=== WRITTEN PROBLEM ===
Quote every line as written. Omit pictures.

=== DATASET CONTENT ===
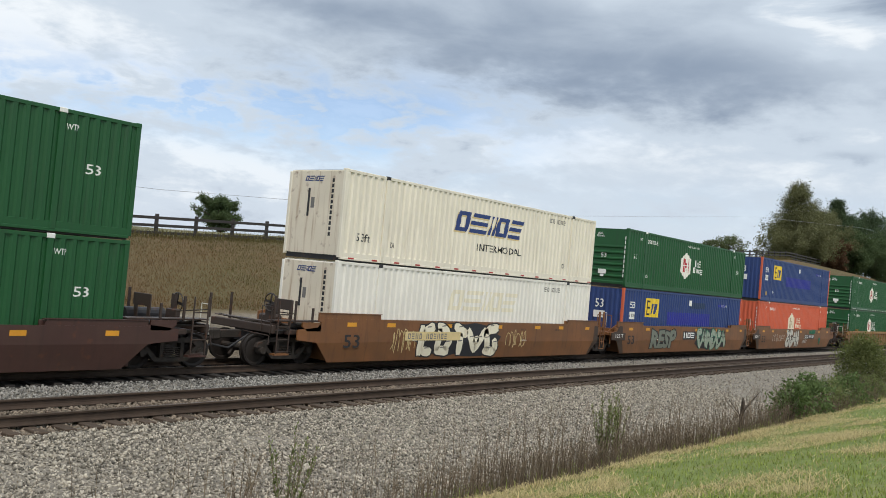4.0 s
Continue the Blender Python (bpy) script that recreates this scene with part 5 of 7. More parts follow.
# ---- the train: for each unit its start, couplings, car, lower and upper box ----
BOXES = {
    "hub": (lambda c: hub_box(c, GREEN), "dark green corrugated container with white hexagon logo"),
    "hubd": (lambda c: hub_box(c, GREEN, dashes=True), "dark green corrugated container, white logo, dashed edge"),
    "hubl": (lambda c: hub_box(c, GREEN_LIME), "light green corrugated container with white hexagon logo"),
    "hubo": (lambda c: hub_box(c, ORANGE, ribs=False, z53=0.68, plate=CREAM_PALE, emblem=MARK_TAN, name=CREAM_PALE), "orange-red corrugated container with pale hexagon logo"),
    "emp": (lambda c: emp_box(c, GREEN_EMP, SIGN_GOLD), "green corrugated container with gold square sign"),
    "empy": (lambda c: emp_box(c, GREEN_EMP, SIGN_YELLOW, diamonds=((11.2, 2.1),), placard=PLACARD_GREY, sign=(4.13, 1.40, 1.60)), "green corrugated container with bright yellow sign"),
    "emps": (lambda c: emp_box(c, GREEN_EMP, SIGN_SAND, yellow_edges=True, sign=(7.35, 1.12, 1.32)), "green corrugated container with sand-coloured sign"),
    "emplr": (lambda c: emp_box(c, GREEN_EMP, SIGN_GOLD, level_ribs=True), "green corrugated container, gold sign, ribbed end"),
    "empm": (lambda c: emp_box(c, GREEN_MID, SIGN_GOLD), "bright green corrugated container with gold square sign"),
    "empo": (lambda c: emp_box(c, GREEN_OLIVE, SIGN_SAND, diamonds=((3.16, 1.75), (3.67, 1.75)), z53=0.68, lift=12.6), "olive corrugated container with peeling sand sign"),
    "empr": (lambda c: emp_box(c, ORANGE, SIGN_YELLOW, diamonds=(), sign=(7.5, 1.06, 1.39), z53=0.68, lift=12.6, patch=(6.2, 0.87, 3.5, 1.48)), "orange-red corrugated container with yellow sign"),
    "empmid": (lambda c: emp_box(c, GREEN_EMP, SIGN_GOLD, diamonds=((10.16, 2.0),), sign=(6.6, 1.2, 1.55), placard=PLACARD_GREY, z53=1.4, number=(2.3, 2.3)), "green corrugated container with a mid-length gold sign"),
    "emplow": (lambda c: emp_box(c, GREEN_EMP, SIGN_YELLOW, diamonds=((3.7, 1.72),), sign=(7.24, 1.0, 1.42), yellow_edges=True, z53=1.3, number=(2.3, 2.3)), "green corrugated container with low yellow sign"),
    "emptall": (lambda c: emp_box(c, GREEN_EMP, SIGN_GOLD, diamonds=((4.9, 2.05),), sign=(6.24, 0.64, 1.68), tall=0.91, lift=2.25), "green corrugated container with tall gold sign"),
    "empr2": (lambda c: emp_box(c, GREEN_EMP, SIGN_YELLOW, diamonds=((3.84, 2.05),), sign=(4.55, 1.5, 1.36)), "green corrugated container, yellow sign, white diamond"),
    "empribs": (lambda c: emp_box(c, GREEN_EMP, SIGN_SAND, level_ribs=True), "green corrugated container, sand sign, ribbed end"),
    "blue": (lambda c: blue_box(c, BLUE, ORANGE), "navy blue corrugated container with orange posts"),
    "blue2": (lambda c: blue_box(c, BLUE, ORANGE, second=True), "navy blue corrugated container with two repainted patches"),
    "bluepale": (lambda c: blue_box(c, BLUE_PALE, ORANGE, end=paint("rust_streaked_grey_blue", (0.175, 0.215, 0.265), streaks=(0.085, 0.050, 0.035), rust=0.06)), "faded blue corrugated container with orange posts"),
    "bluered": (lambda c: blue_box(c, paint("mid_blue_paint", (0.032, 0.068, 0.175)), paint("red_paint", (0.40, 0.025, 0.03)), patch=paint("navy_patch", (0.022, 0.030, 0.115), rust=0.0), square=False), "blue corrugated container with red corner posts"),
    "hunt": (lambda c: hunt_box(c, WHITE, end=paint("rust_run_white_end", (0.68, 0.61, 0.49), streaks=(0.36, 0.24, 0.14), rust=0.05)), "off-white corrugated container, yellow sign, green lettering"),
    "huntc": (lambda c: hunt_box(c, WHITE_CLEAN, end=paint("sooty_white_end", (0.66, 0.57, 0.44), streaks=(0.22, 0.13, 0.075), rust=0.08), ink=MARK_DEEP_GREEN), "clean white corrugated container, yellow sign, green lettering"),
    "huntg": (lambda c: hunt_box(c, WHITE_GREY, end=paint("sooty_white_end", (0.66, 0.57, 0.44), streaks=(0.22, 0.13, 0.075), rust=0.08), ink=MARK_DEEP_GREEN), "grimy grey-white corrugated container with yellow sign"),
    "swift": (lambda c: swift_box(c, WHITE), "off-white corrugated container with slanted blue lettering"),
    "swiftf": (lambda c: swift_box(c, WHITE_CLEAN, faded=True), "white corrugated container with faded lettering blocks"),
    "cream": (lambda c: plain_box(c, CREAM, end=paint("rust_streaked_cream", (0.62, 0.44, 0.24), streaks=(0.28, 0.115, 0.04), rust=0.15)), "plain cream corrugated container with dark stencils"),
    "creamp": (lambda c: plain_box(c, CREAM_PALE, end=paint("rust_stained_cream", (0.62, 0.49, 0.30), streaks=(0.33, 0.15, 0.055), rust=0.13)), "plain pale cream corrugated container, rust-stained end"),
    "fedx": (lambda c: fedx_box(c, GREY), "light grey corrugated container with purple sign"),
    "fedxf": (lambda c: fedx_box(c, GREY_DULL, True, True), "grey corrugated container, faded purple sign, stained end"),
    "ribw": (lambda c: ribbed_box(c, WHITE_CLEAN, paint("brown_grey_ribs", (0.22, 0.19, 0.16))), "white panelled container with grey upright ribs"),
    "ribs": (lambda c: ribbed_box(c, WHITE_CLEAN, paint("brown_grey_ribs", (0.22, 0.19, 0.16)), stain=True, sign=None), "white ribbed container with a rusty repaired patch"),
    "ribg": (lambda c: ribbed_box(c, GREEN_EMP, paint("faded_grey_green_ribs", (0.22, 0.25, 0.19)), back=WHITE_CLEAN), "green panelled container with faded pale ribs"),
    "eng": (lambda c: reefer_box(c, paint("weathered_white_paint", (0.76, 0.735, 0.66), streaks=(0.55, 0.48, 0.38), rust=0.02), GREY, WHITE_GREY, "england"), "white refrigerated container with dark red lettering"),
    "engt": (lambda c: reefer_box(c, paint("weathered_white_paint", (0.76, 0.735, 0.66), streaks=(0.55, 0.48, 0.38), rust=0.02), GREY, WHITE_GREY, "england", True), "white refrigerated container with emblem at rear"),
    "train": (lambda c: reefer_box(c, WHITE, MARK_GREY, WHITE_GREY, "train"), "off-white refrigerated container with tan squares logo"),
    "food": (lambda c: reefer_box(c, WHITE_CLEAN, WHITE_GREY, WHITE_GREY, "food"), "refrigerated container with teal panels, blue slogan"),
    "reef": (lambda c: reefer_box(c, CREAM_PALE, CREAM_PALE, paint("brown_grey_ribs", (0.22, 0.19, 0.16)), "plain"), "plain cream refrigerated container with a cooling unit"),
}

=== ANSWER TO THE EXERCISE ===
4.0 s
Continue the Blender Python (bpy) script that recreates this scene with part 5 of 7. More parts follow.
# ---- the train: for each unit its start, couplings, car, lower and upper box ----
BOXES = {
    "hub": (lambda c: hub_box(c, GREEN), "dark green corrugated container with white hexagon logo"),
    "hubd": (lambda c: hub_box(c, GREEN, dashes=True), "dark green corrugated container, white logo, dashed edge"),
    "hubl": (lambda c: hub_box(c, GREEN_LIME), "light green corrugated container with white hexagon logo"),
    "hubo": (lambda c: hub_box(c, ORANGE, ribs=False, z53=0.68, plate=CREAM_PALE, emblem=MARK_TAN, name=CREAM_PALE), "orange-red corrugated container with pale hexagon logo"),
    "emp": (lambda c: emp_box(c, GREEN_EMP, SIGN_GOLD), "green corrugated container with gold square sign"),
    "empy": (lambda c: emp_box(c, GREEN_EMP, SIGN_YELLOW, diamonds=((11.2, 2.1),), placard=PLACARD_GREY, sign=(4.13, 1.40, 1.60)), "green corrugated container with bright yellow sign"),
    "emps": (lambda c: emp_box(c, GREEN_EMP, SIGN_SAND, yellow_edges=True, sign=(7.35, 1.12, 1.32)), "green corrugated container with sand-coloured sign"),
    "emplr": (lambda c: emp_box(c, GREEN_EMP, SIGN_GOLD, level_ribs=True), "green corrugated container, gold sign, ribbed end"),
    "empm": (lambda c: emp_box(c, GREEN_MID, SIGN_GOLD), "bright green corrugated container with gold square sign"),
    "empo": (lambda c: emp_box(c, GREEN_OLIVE, SIGN_SAND, diamonds=((3.16, 1.75), (3.67, 1.75)), z53=0.68, lift=12.6), "olive corrugated container with peeling sand sign"),
    "empr": (lambda c: emp_box(c, ORANGE, SIGN_YELLOW, diamonds=(), sign=(7.5, 1.06, 1.39), z53=0.68, lift=12.6, patch=(6.2, 0.87, 3.5, 1.48)), "orange-red corrugated container with yellow sign"),
    "empmid": (lambda c: emp_box(c, GREEN_EMP, SIGN_GOLD, diamonds=((10.16, 2.0),), sign=(6.6, 1.2, 1.55), placard=PLACARD_GREY, z53=1.4, number=(2.3, 2.3)), "green corrugated container with a mid-length gold sign"),
    "emplow": (lambda c: emp_box(c, GREEN_EMP, SIGN_YELLOW, diamonds=((3.7, 1.72),), sign=(7.24, 1.0, 1.42), yellow_edges=True, z53=1.3, number=(2.3, 2.3)), "green corrugated container with low yellow sign"),
    "emptall": (lambda c: emp_box(c, GREEN_EMP, SIGN_GOLD, diamonds=((4.9, 2.05),), sign=(6.24, 0.64, 1.68), tall=0.91, lift=2.25), "green corrugated container with tall gold sign"),
    "empr2": (lambda c: emp_box(c, GREEN_EMP, SIGN_YELLOW, diamonds=((3.84, 2.05),), sign=(4.55, 1.5, 1.36)), "green corrugated container, yellow sign, white diamond"),
    "empribs": (lambda c: emp_box(c, GREEN_EMP, SIGN_SAND, level_ribs=True), "green corrugated container, sand sign, ribbed end"),
    "blue": (lambda c: blue_box(c, BLUE, ORANGE), "navy blue corrugated container with orange posts"),
    "blue2": (lambda c: blue_box(c, BLUE, ORANGE, second=True), "navy blue corrugated container with two repainted patches"),
    "bluepale": (lambda c: blue_box(c, BLUE_PALE, ORANGE, end=paint("rust_streaked_grey_blue", (0.175, 0.215, 0.265), streaks=(0.085, 0.050, 0.035), rust=0.06)), "faded blue corrugated container with orange posts"),
    "bluered": (lambda c: blue_box(c, paint("mid_blue_paint", (0.032, 0.068, 0.175)), paint("red_paint", (0.40, 0.025, 0.03)), patch=paint("navy_patch", (0.022, 0.030, 0.115), rust=0.0), square=False), "blue corrugated container with red corner posts"),
    "hunt": (lambda c: hunt_box(c, WHITE, end=paint("rust_run_white_end", (0.68, 0.61, 0.49), streaks=(0.36, 0.24, 0.14), rust=0.05)), "off-white corrugated container, yellow sign, green lettering"),
    "huntc": (lambda c: hunt_box(c, WHITE_CLEAN, end=paint("sooty_white_end", (0.66, 0.57, 0.44), streaks=(0.22, 0.13, 0.075), rust=0.08), ink=MARK_DEEP_GREEN), "clean white corrugated container, yellow sign, green lettering"),
    "huntg": (lambda c: hunt_box(c, WHITE_GREY, end=paint("sooty_white_end", (0.66, 0.57, 0.44), streaks=(0.22, 0.13, 0.075), rust=0.08), ink=MARK_DEEP_GREEN), "grimy grey-white corrugated container with yellow sign"),
    "swift": (lambda c: swift_box(c, WHITE), "off-white corrugated container with slanted blue lettering"),
    "swiftf": (lambda c: swift_box(c, WHITE_CLEAN, faded=True), "white corrugated container with faded lettering blocks"),
    "cream": (lambda c: plain_box(c, CREAM, end=paint("rust_streaked_cream", (0.62, 0.44, 0.24), streaks=(0.28, 0.115, 0.04), rust=0.15)), "plain cream corrugated container with dark stencils"),
    "creamp": (lambda c: plain_box(c, CREAM_PALE, end=paint("rust_stained_cream", (0.62, 0.49, 0.30), streaks=(0.33, 0.15, 0.055), rust=0.13)), "plain pale cream corrugated container, rust-stained end"),
    "fedx": (lambda c: fedx_box(c, GREY), "light grey corrugated container with purple sign"),
    "fedxf": (lambda c: fedx_box(c, GREY_DULL, True, True), "grey corrugated container, faded purple sign, stained end"),
    "ribw": (lambda c: ribbed_box(c, WHITE_CLEAN, paint("brown_grey_ribs", (0.22, 0.19, 0.16))), "white panelled container with grey upright ribs"),
    "ribs": (lambda c: ribbed_box(c, WHITE_CLEAN, paint("brown_grey_ribs", (0.22, 0.19, 0.16)), stain=True, sign=None), "white ribbed container with a rusty repaired patch"),
    "ribg": (lambda c: ribbed_box(c, GREEN_EMP, paint("faded_grey_green_ribs", (0.22, 0.25, 0.19)), back=WHITE_CLEAN), "green panelled container with faded pale ribs"),
    "eng": (lambda c: reefer_box(c, paint("weathered_white_paint", (0.76, 0.735, 0.66), streaks=(0.55, 0.48, 0.38), rust=0.02), GREY, WHITE_GREY, "england"), "white refrigerated container with dark red lettering"),
    "engt": (lambda c: reefer_box(c, paint("weathered_white_paint", (0.76, 0.735, 0.66), streaks=(0.55, 0.48, 0.38), rust=0.02), GREY, WHITE_GREY, "england", True), "white refrigerated container with emblem at rear"),
    "train": (lambda c: reefer_box(c, WHITE, MARK_GREY, WHITE_GREY, "train"), "off-white refrigerated container with tan squares logo"),
    "food": (lambda c: reefer_box(c, WHITE_CLEAN, WHITE_GREY, WHITE_GREY, "food"), "refrigerated container with teal panels, blue slogan"),
    "reef": (lambda c: reefer_box(c, CREAM_PALE, CREAM_PALE, paint("brown_grey_ribs", (0.22, 0.19, 0.16)), "plain"), "plain cream refrigerated container with a cooling unit"),
}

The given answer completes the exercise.